Bangalore, Belgaum, Chitradurga, Mangalore, Gulbarga, and Mysore are the important cotton textile centers in Karnataka.

West Bengal

Kolkata is the important cotton textile center of West Bengal. Cotton goods are also produced in Howrah, Serampore, Murshidabad, Hugli, and Panihar.

Madhya Pradesh

Indore, Gwalior, Bhopal, Dewas, Jabalpur, Mandasaur, and Ratlam are the major cotton textile centers of Madhya Pradesh.

Punjab and Haryana

The important textile centers of Punjab are Amritsar, Ludhiana, Phagwara, while that of Haryana are Bhiwani, Hisar, Rohtak.


Kollam, Thiruvananthapuram, Alleppey, and Trichur are cotton-textile centers of Kerala.
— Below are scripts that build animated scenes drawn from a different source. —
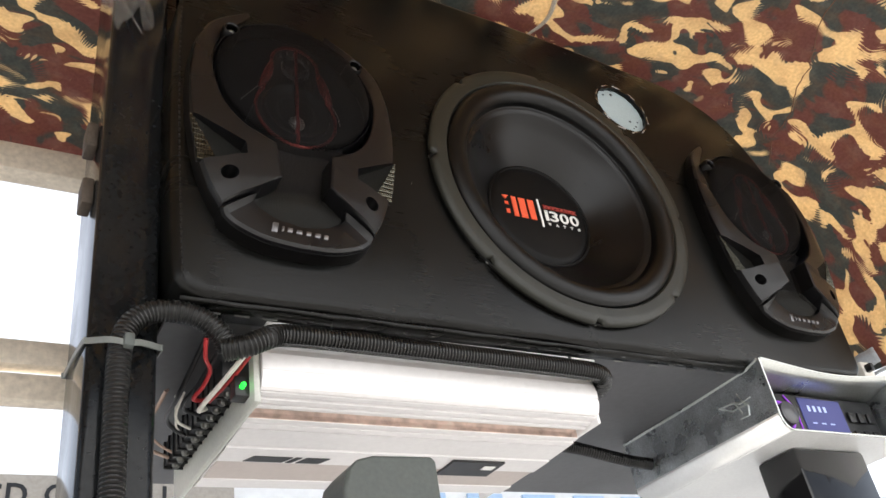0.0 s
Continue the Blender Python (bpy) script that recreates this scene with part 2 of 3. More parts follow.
FILM = mat("clear_plastic_film", (0.30, 0.29, 0.27), 0.25, 0, 0.2, 60)
FILM.node_tree.nodes["Principled BSDF"].inputs["Alpha"].default_value = 0.22
CAMO = camo_mat()
DISPLAY = glow("violet_display", (0.045, 0.05, 0.20), 0.10)
DISPLAY_TEXT = glow("lit_display_marks", (0.40, 0.47, 0.80), 0.2)
RINGLIGHT = glow("violet_ring_light", (0.30, 0.05, 0.62), 0.22)
GREENLED = glow("green_indicator", (0.02, 0.9, 0.05), 1.2)


# ---- building helpers ----
def thing(name, at, label, category, group="", kind=""):
    e = new(name)
    e.location = at
    e.empty_display_size = 0.02
    return tagged(e, label, category, group, kind)


def base_of(ob):
    v = Vector()
    while ob is not None:
        v += ob.location
        ob = ob.parent
    return v


def link_mesh(name, bm, material, smooth=True, angle=40):
    me = bpy.data.meshes.new(name)
    bmesh.ops.recalc_face_normals(bm, faces=bm.faces)
    if smooth:
        for f in bm.faces:
            f.smooth = True
        lim = radians(angle)
        for e in bm.edges:
            if len(e.link_faces) == 2 and e.calc_face_angle(0) > lim:
                e.smooth = False
    bm.to_mesh(me)
    bm.free()
    me.materials.append(material)
    return me


def part(name, bm, material, parent, label="", smooth=True, angle=40):
    """Links a bmesh given in world places as one mesh under a thing or a part."""
    bmesh.ops.translate(bm, vec=-base_of(parent), verts=bm.verts)
    ob = new(name, link_mesh(name, bm, material, smooth, angle))
    ob.parent = parent
    return tagged(ob, label)


def solid(name, bm, material, label, category, kind="", group="", smooth=True):
    """A top-level thing of a single mesh."""
    ob = new(name, link_mesh(name, bm, material, smooth))
    return tagged(ob, label, category, group, kind)


def box(x0, x1, y0, y1, z0, z1, bevel=0.0, bm=None, seg=2):
    own = bm is None
    b = bmesh.new()
    bmesh.ops.create_cube(b, size=1)
    for v in b.verts:
        v.co = Vector(((x0 + x1) / 2 + v.co.x * (x1 - x0), (y0 + y1) / 2 + v.co.y * (y1 - y0), (z0 + z1) / 2 + v.co.z * (z1 - z0)))
    if bevel:
        bmesh.ops.bevel(b, geom=list(b.edges), offset=bevel, segments=seg, profile=0.5, affect="EDGES")
    if own:
        return b
    return join(bm, b)


def join(bm, other):
    me = bpy.data.meshes.new("tmp")
    other.to_mesh(me)
    other.free()
    bm.from_mesh(me)
    bpy.data.meshes.remove(me)
    return bm


def spline(pts, n=8, closed=False):
    """Catmull-Rom through the points."""
    p = [Vector(q) for q in pts]
    out = []
    m = len(p)
    for i in range(m if closed else m - 1):
        a, b, c, d = (p[(i - 1) % m], p[i], p[(i + 1) % m], p[(i + 2) % m]) if closed else (p[max(i - 1, 0)], p[i], p[i + 1], p[min(i + 2, m - 1)])
        for k in range(n):
            t = k / n
            out.append(0.5 * ((2 * b) + (c - a) * t + (2 * a - 5 * b + 4 * c - d) * t * t + (3 * b - a - 3 * c + d) * t ** 3))
    if not closed:
        out.append(p[-1])
    return out


def resample(pts, step):
    out, left = [pts[0].copy()], step
    for a, b in zip(pts, pts[1:]):
        d = (b - a).length
        s = left
        while s <= d:
            out.append(a.lerp(b, s / d))
            s += step
        left = s - d
    return out


def tube(pts, r, seg=10, radii=None, caps=True, bm=None):
    bm = bm or bmesh.new()
    pts = [Vector(p) for p in pts]
    prev, up = None, Vector((0.13, 0.21, 0.97)).normalized()
    for i, p in enumerate(pts):
        d = (pts[min(i + 1, len(pts) - 1)] - pts[max(i - 1, 0)]).normalized()
        side = d.cross(up)
        if side.length < 0.05:
            side = d.cross(Vector((1, 0, 0)))
        side.normalize()
        up = side.cross(d).normalized()
        rr = radii[i] if radii else r
        ring = [bm.verts.new(p + rr * (math.cos(a) * side + math.sin(a) * up)) for a in (2 * math.pi * k / seg for k in range(seg))]
        if prev:
            for k in range(seg):
                bm.faces.new((prev[k], prev[(k + 1) % seg], ring[(k + 1) % seg], ring[k]))
        elif caps:
            bm.faces.new(ring)
        prev = ring
    if caps:
        bm.faces.new(prev)
    return bm


def ribbed(pts, r, pitch=0.0042, seg=14, n=10):
    """Corrugated hose: rings of larger and smaller girth along a smooth line."""
    line = resample(spline(pts, n), pitch / 4)
    rad = [r * (1.0, 0.985, 0.86, 0.86)[i % 4] for i in range(len(line))]
    return tube(line, r, seg, rad)


def revolve(profile, c, seg=96, bm=None, sx=1.0, sz=1.0):
    """Turns (radius, y) rows about the axis along y through c; sx and sz make it oval."""
    bm = bm or bmesh.new()
    prev = None
    for r, y in profile:
        if r < 1e-6:
            ring = [bm.verts.new((c[0], c[1] + y, c[2]))]
        else:
            ring = [bm.verts.new((c[0] + sx * r * math.cos(a), c[1] + y, c[2] + sz * r * math.sin(a))) for a in (2 * math.pi * k / seg for k in range(seg))]
        if prev:
            for k in range(seg):
                q = (k + 1) % seg
                if len(ring) == 1:
                    bm.faces.new((prev[k], prev[q], ring[0]))
                elif len(prev) == 1:
                    bm.faces.new((prev[0], ring[q], ring[k]))
                else:
                    bm.faces.new((prev[k], prev[q], ring[q], ring[k]))
        prev = ring
    return bm


def plate(loops, y0, y1, bm=None):
    """A flat plate in x and z with holes: the first loop is the outline. From y0 (front) to y1."""
    bm = bm or bmesh.new()
    for y in (y0, y1):
        edges = []
        for lp in loops:
            vs = [bm.verts.new((x, y, z)) for x, z in lp]
            edges += [bm.edges.new((vs[i], vs[(i + 1) % len(vs)])) for i in range(len(vs))]
        bmesh.ops.triangle_fill(bm, use_beauty=True, use_dissolve=False, edges=edges)
        if y == y0:
            first = [e for e in edges]
        else:
            for a, b in zip(first, edges):
                try:
                    bm.faces.new((a.verts[0], a.verts[1], b.verts[1], b.verts[0]))
                except ValueError:
                    pass
    return bm


def circle(cx, cz, rx, rz=None, n=48, rot=0.0):
    rz = rz or rx
    out = []
    for k in range(n):
        a = 2 * math.pi * k / n
        x, z = rx * math.cos(a), rz * math.sin(a)
        out.append((cx + x * math.cos(rot) - z * math.sin(rot), cz + x * math.sin(rot) + z * math.cos(rot)))
    return out


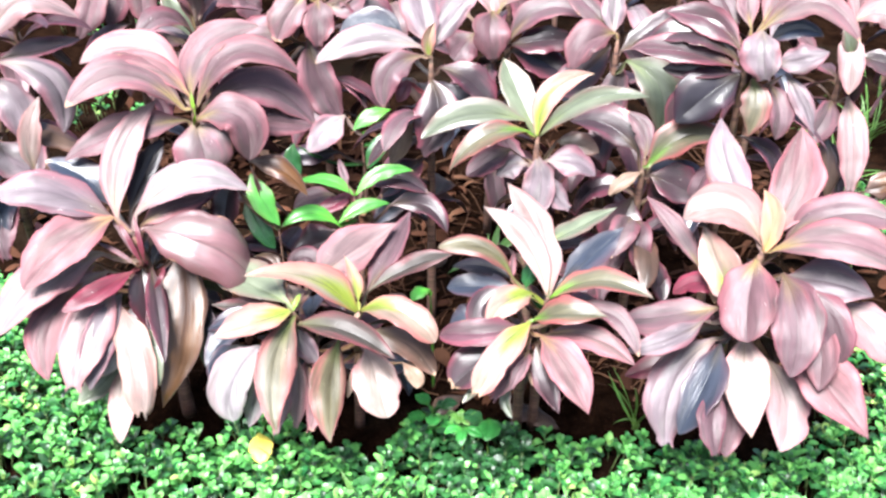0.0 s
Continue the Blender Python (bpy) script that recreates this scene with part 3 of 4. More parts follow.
p = Plant('ti plant with pale pink upright leaves and dark slate lower leaves', (0.211, 1.531), (0.211, 1.371, 0.419))
p.leaf((-0.002, 0.001, 0.002), 137, 36, 0.182, 0.009, 0.023, 0.047, -26, "shell", belly=0.6, tip="acute")
p.leaf((0.003, 0.006, 0.000), 118, 40, 0.206, -0.002, 0.023, 0.063, -18, "shell", belly=0.55, tip="acute")
p.leaf((0.003, -0.002, -0.000), 339, 15, 0.170, 0.027, -0.008, 0.052, 30, "bronze", tip="acute")
p.leaf((-0.004, 0.078, 0.055), 34, 12, 0.151, -0.007, -0.006, 0.049, 11, "olive", tip="acute")
p.leaf((0.024, 0.041, 0.007), 42, 20, 0.151, -0.005, -0.003, 0.053, 14, "slate", tip="acute")
p.leaf((-0.024, 0.019, -0.006), 216, -20, 0.101, 0.022, -0.003, 0.049, -20, "young", tip="acute")
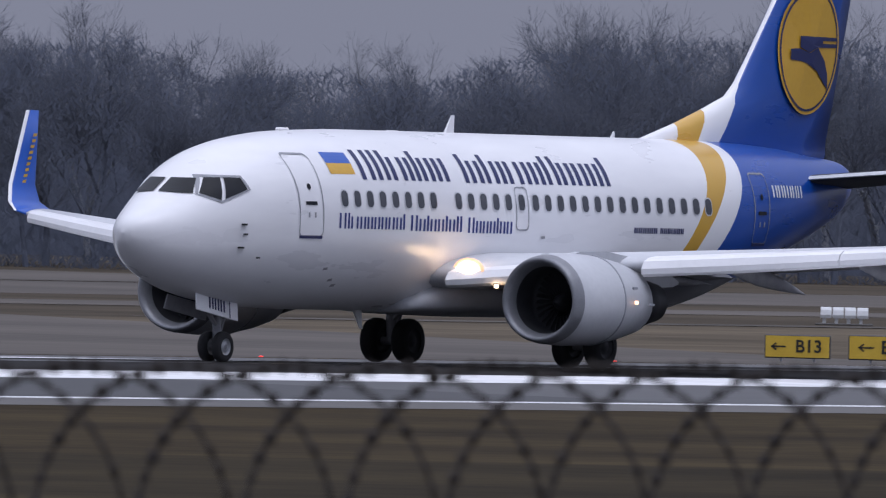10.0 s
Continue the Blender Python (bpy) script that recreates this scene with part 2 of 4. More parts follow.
# far walls, panes and frames: haze put in as bluish, low-contrast tones
M_RENDERWALL = surface("haze_tinted_wall", (0.38, 0.39, 0.425), (0.45, 0.46, 0.495), 0.15, 0.85)
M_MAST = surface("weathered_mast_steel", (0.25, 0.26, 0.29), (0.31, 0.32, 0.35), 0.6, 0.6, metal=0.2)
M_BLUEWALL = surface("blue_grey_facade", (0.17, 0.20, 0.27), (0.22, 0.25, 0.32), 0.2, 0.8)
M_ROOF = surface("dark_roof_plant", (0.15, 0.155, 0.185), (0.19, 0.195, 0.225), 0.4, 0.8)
M_PANE = surface("haze_lifted_pane", (0.13, 0.15, 0.19), (0.20, 0.22, 0.27), 0.4, 0.2)
M_FRAMEWHITE = surface("haze_dulled_frame", (0.42, 0.43, 0.46), (0.49, 0.50, 0.53), 1, 0.6)
M_GALV = surface("galvanised_steel", (0.26, 0.27, 0.30), (0.36, 0.37, 0.40), 1.5, 0.5, metal=0.5)
M_WIRE = surface("weathered_razor_wire", (0.014, 0.011, 0.010), (0.034, 0.026, 0.022), 8, 0.75)
M_CARDARK = surface("dark_vehicle_paint", (0.012, 0.013, 0.018), (0.02, 0.022, 0.028), 1, 0.3)
M_CARGLASS = surface("slanted_pale_glass", (0.46, 0.49, 0.54), (0.56, 0.59, 0.64), 1, 0.2)
M_SCREEN = surface("dark_screen_and_tail_shade", (0.035, 0.038, 0.05), (0.06, 0.064, 0.08), 0.4, 0.7)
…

Problems of Cotton Textile Industry

Although the cotton textile industry is one of the most important industries in India, it suffers various problems, which are as follow:

  • There is a shortage of raw materials, especially of good quality, required to meet the increasing demand of the textile industry. The fluctuating prices and uncertainties in the availability of raw materials are other problems that lead to low production.
  • As the long-staple cotton requirements of cotton textile industries are met by importing it from Egypt, Sudan, Kenya, Peru, Tanzania, and the USA, the high rate of duty on the imported cotton is another problem from which the cotton textile suffers. The heavy excise duties on cotton imports have increased the cost of production of cloths, creating further problems in selling these cloths in the international market.
  • Sometimes, the frequent strikes by the workers lead to the occasional lockout of the mills by the owner, which further decreases the production of cotton goods.
  • Most of the cotton textile mills in India are working with obsolete/outdated machinery, which cannot compete with the latest machinery of countries like China, South Korea, and the USA.
  • As the poor people in the country mostly prefer to use synthetic fiber clothes, which are more durable, the completion of cotton with the synthetic fiber creates a problem for the cotton textile industry. Indian cotton textile mills are also facing stiff competition in foreign markets.